» **Work instructions**: Write out the records that appear below, verbatim and complete, but without pictures.

» **Data section**:
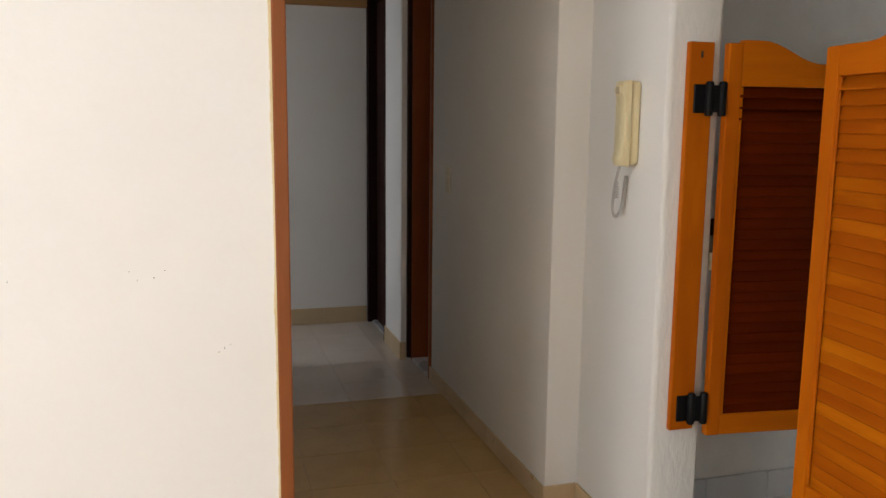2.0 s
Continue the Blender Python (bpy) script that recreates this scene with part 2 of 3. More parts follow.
def prism(outline, axis, a, b, bevel=0.0, segments=2):
    """A closed outline of 2D points, pushed along an axis from a to b. For axis x the outline holds (y, z), for y (x, z), for z (x, y)."""
    bm = bmesh.new()

    def at(p, c):
        return {'x': (c, p[0], p[1]), 'y': (p[0], c, p[1]), 'z': (p[0], p[1], c)}[axis]
    lo = [bm.verts.new(at(p, a)) for p in outline]
    hi = [bm.verts.new(at(p, b)) for p in outline]
    f0, f1 = bm.faces.new(lo), bm.faces.new(list(reversed(hi)))
    n = len(lo)
    for i in range(n):
        bm.faces.new((lo[i], hi[i], hi[(i + 1) % n], lo[(i + 1) % n]))
    bmesh.ops.recalc_face_normals(bm, faces=bm.faces)
    if bevel:
        bmesh.ops.bevel(bm, geom=list(set(f0.edges) | set(f1.edges)), offset=bevel, segments=segments, profile=0.5, affect='EDGES', clamp_overlap=True)
    return bm


def lathe(profile, segments=24, m=None):
    """Rings of (radius, height) about z, closed at both ends."""
    bm = bmesh.new()
    rings = [[bm.verts.new((r * math.cos(2 * math.pi * i / segments), r * math.sin(2 * math.pi * i / segments), h)) for i in range(segments)]
             for r, h in profile]
    for p, q in zip(rings, rings[1:]):
        for i in range(segments):
            bm.faces.new((p[i], p[(i + 1) % segments], q[(i + 1) % segments], q[i]))
    bm.faces.new(list(reversed(rings[0])))
    bm.faces.new(rings[-1])
    bmesh.ops.recalc_face_normals(bm, faces=bm.faces)
    if m:
        bm.transform(m)
    return bm


def smooth_path(points, steps=8):
    """Catmull-Rom through the points."""
    pts = [Vector(p) for p in points]
    pts = [2 * pts[0] - pts[1]] + pts + [2 * pts[-1] - pts[-2]]
    out = []
    for i in range(1, len(pts) - 2):
        a, b, c, d = pts[i - 1:i + 3]
        for s in range(steps):
            t = s / steps
            out.append(0.5 * (2 * b + (c - a) * t + (2 * a - 5 * b + 4 * c - d) * t * t + (3 * b - a - 3 * c + d) * t ** 3))
    return out + [pts[-2]]


def tube(points, radius, sides=10):
    bm = bmesh.new()
    pts = [Vector(p) for p in points]
    rings, up = [], None
    for i, p in enumerate(pts):
        d = (pts[min(i + 1, len(pts) - 1)] - pts[max(i - 1, 0)]).normalized()
        if up is None:
            up = d.orthogonal().normalized()
        up = (up - d * up.dot(d)).normalized()
        side = d.cross(up)
        r = radius[i] if isinstance(radius, list) else radius
        rings.append([bm.verts.new(p + r * (math.cos(2 * math.pi * k / sides) * up + math.sin(2 * math.pi * k / sides) * side)) for k in range(sides)])
    for a, b in zip(rings, rings[1:]):
        for k in range(sides):
            bm.faces.new((a[k], a[(k + 1) % sides], b[(k + 1) % sides], b[k]))
    bm.faces.new(rings[0]), bm.faces.new(rings[-1])
    bmesh.ops.recalc_face_normals(bm, faces=bm.faces)
    return bm


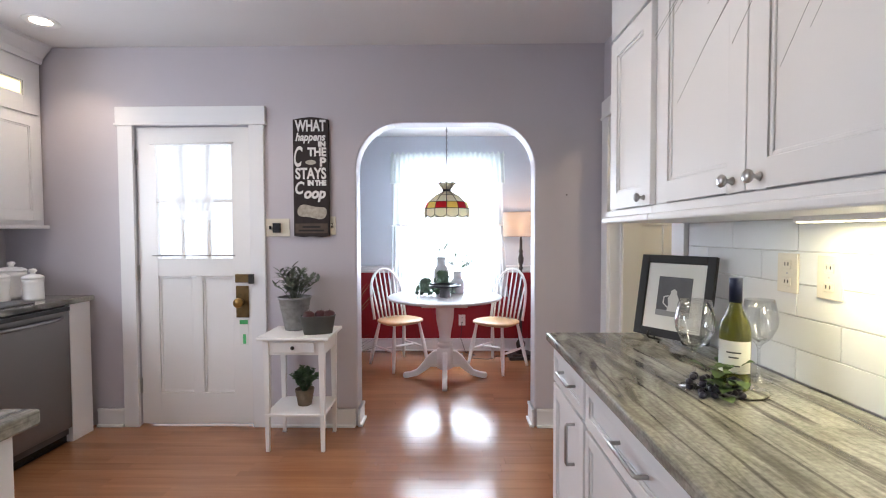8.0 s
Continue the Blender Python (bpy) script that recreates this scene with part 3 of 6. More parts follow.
def roman(bm, text, ang, r, size, m, z):
    """Numeral strokes set round a dial."""
    w = size * 0.45
    adv = {"I": 0.4, "V": 0.9, "X": 0.9}
    x = -sum(adv[c] for c in text) * w / 2
    for c in text:
        a = adv[c] * w
        mid = x + a / 2
        lines = {"I": ((mid, -1, mid, 1),), "V": ((x, 1, mid, -1), (x + a, 1, mid, -1)), "X": ((x, 1, x + a, -1), (x + a, 1, x, -1))}[c]
        for x0, s0, x1, s1 in lines:
            p, q = Vector((x0, s0 * size / 2)), Vector((x1, s1 * size / 2))
            d = (q - p).normalized()
            n = Vector((-d.y, d.x)) * size * 0.07
            vs = []
            for c2 in (p + n, q + n, q - n, p - n):
                u, v = c2.x, c2.y + r
                vs.append(bm.verts.new(m @ Vector((u * math.cos(ang) + v * math.sin(ang), z, v * math.cos(ang) - u * math.sin(ang)))))
            bm.faces.new(vs)
        x += a


NUMERAL = mat("faded_dark_paint", (0.055, 0.045, 0.046), 0.8, vary=0.5, scale=60)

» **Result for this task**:
2.0 s
Continue the Blender Python (bpy) script that recreates this scene with part 2 of 3. More parts follow.
def prism(outline, axis, a, b, bevel=0.0, segments=2):
    """A closed outline of 2D points, pushed along an axis from a to b. For axis x the outline holds (y, z), for y (x, z), for z (x, y)."""
    bm = bmesh.new()

    def at(p, c):
        return {'x': (c, p[0], p[1]), 'y': (p[0], c, p[1]), 'z': (p[0], p[1], c)}[axis]
    lo = [bm.verts.new(at(p, a)) for p in outline]
    hi = [bm.verts.new(at(p, b)) for p in outline]
    f0, f1 = bm.faces.new(lo), bm.faces.new(list(reversed(hi)))
    n = len(lo)
    for i in range(n):
        bm.faces.new((lo[i], hi[i], hi[(i + 1) % n], lo[(i + 1) % n]))
    bmesh.ops.recalc_face_normals(bm, faces=bm.faces)
    if bevel:
        bmesh.ops.bevel(bm, geom=list(set(f0.edges) | set(f1.edges)), offset=bevel, segments=segments, profile=0.5, affect='EDGES', clamp_overlap=True)
    return bm


def lathe(profile, segments=24, m=None):
    """Rings of (radius, height) about z, closed at both ends."""
    bm = bmesh.new()
    rings = [[bm.verts.new((r * math.cos(2 * math.pi * i / segments), r * math.sin(2 * math.pi * i / segments), h)) for i in range(segments)]
             for r, h in profile]
    for p, q in zip(rings, rings[1:]):
        for i in range(segments):
            bm.faces.new((p[i], p[(i + 1) % segments], q[(i + 1) % segments], q[i]))
    bm.faces.new(list(reversed(rings[0])))
    bm.faces.new(rings[-1])
    bmesh.ops.recalc_face_normals(bm, faces=bm.faces)
    if m:
        bm.transform(m)
    return bm


def smooth_path(points, steps=8):
    """Catmull-Rom through the points."""
    pts = [Vector(p) for p in points]
    pts = [2 * pts[0] - pts[1]] + pts + [2 * pts[-1] - pts[-2]]
    out = []
    for i in range(1, len(pts) - 2):
        a, b, c, d = pts[i - 1:i + 3]
        for s in range(steps):
            t = s / steps
            out.append(0.5 * (2 * b + (c - a) * t + (2 * a - 5 * b + 4 * c - d) * t * t + (3 * b - a - 3 * c + d) * t ** 3))
    return out + [pts[-2]]


def tube(points, radius, sides=10):
    bm = bmesh.new()
    pts = [Vector(p) for p in points]
    rings, up = [], None
    for i, p in enumerate(pts):
        d = (pts[min(i + 1, len(pts) - 1)] - pts[max(i - 1, 0)]).normalized()
        if up is None:
            up = d.orthogonal().normalized()
        up = (up - d * up.dot(d)).normalized()
        side = d.cross(up)
        r = radius[i] if isinstance(radius, list) else radius
        rings.append([bm.verts.new(p + r * (math.cos(2 * math.pi * k / sides) * up + math.sin(2 * math.pi * k / sides) * side)) for k in range(sides)])
    for a, b in zip(rings, rings[1:]):
        for k in range(sides):
            bm.faces.new((a[k], a[(k + 1) % sides], b[(k + 1) % sides], b[k]))
    bm.faces.new(rings[0]), bm.faces.new(rings[-1])
    bmesh.ops.recalc_face_normals(bm, faces=bm.faces)
    return bm


8.0 s
Continue the Blender Python (bpy) script that recreates this scene with part 3 of 6. More parts follow.
def roman(bm, text, ang, r, size, m, z):
    """Numeral strokes set round a dial."""
    w = size * 0.45
    adv = {"I": 0.4, "V": 0.9, "X": 0.9}
    x = -sum(adv[c] for c in text) * w / 2
    for c in text:
        a = adv[c] * w
        mid = x + a / 2
        lines = {"I": ((mid, -1, mid, 1),), "V": ((x, 1, mid, -1), (x + a, 1, mid, -1)), "X": ((x, 1, x + a, -1), (x + a, 1, x, -1))}[c]
        for x0, s0, x1, s1 in lines:
            p, q = Vector((x0, s0 * size / 2)), Vector((x1, s1 * size / 2))
            d = (q - p).normalized()
            n = Vector((-d.y, d.x)) * size * 0.07
            vs = []
            for c2 in (p + n, q + n, q - n, p - n):
                u, v = c2.x, c2.y + r
                vs.append(bm.verts.new(m @ Vector((u * math.cos(ang) + v * math.sin(ang), z, v * math.cos(ang) - u * math.sin(ang)))))
            bm.faces.new(vs)
        x += a


NUMERAL = mat("faded_dark_paint", (0.055, 0.045, 0.046), 0.8, vary=0.5, scale=60)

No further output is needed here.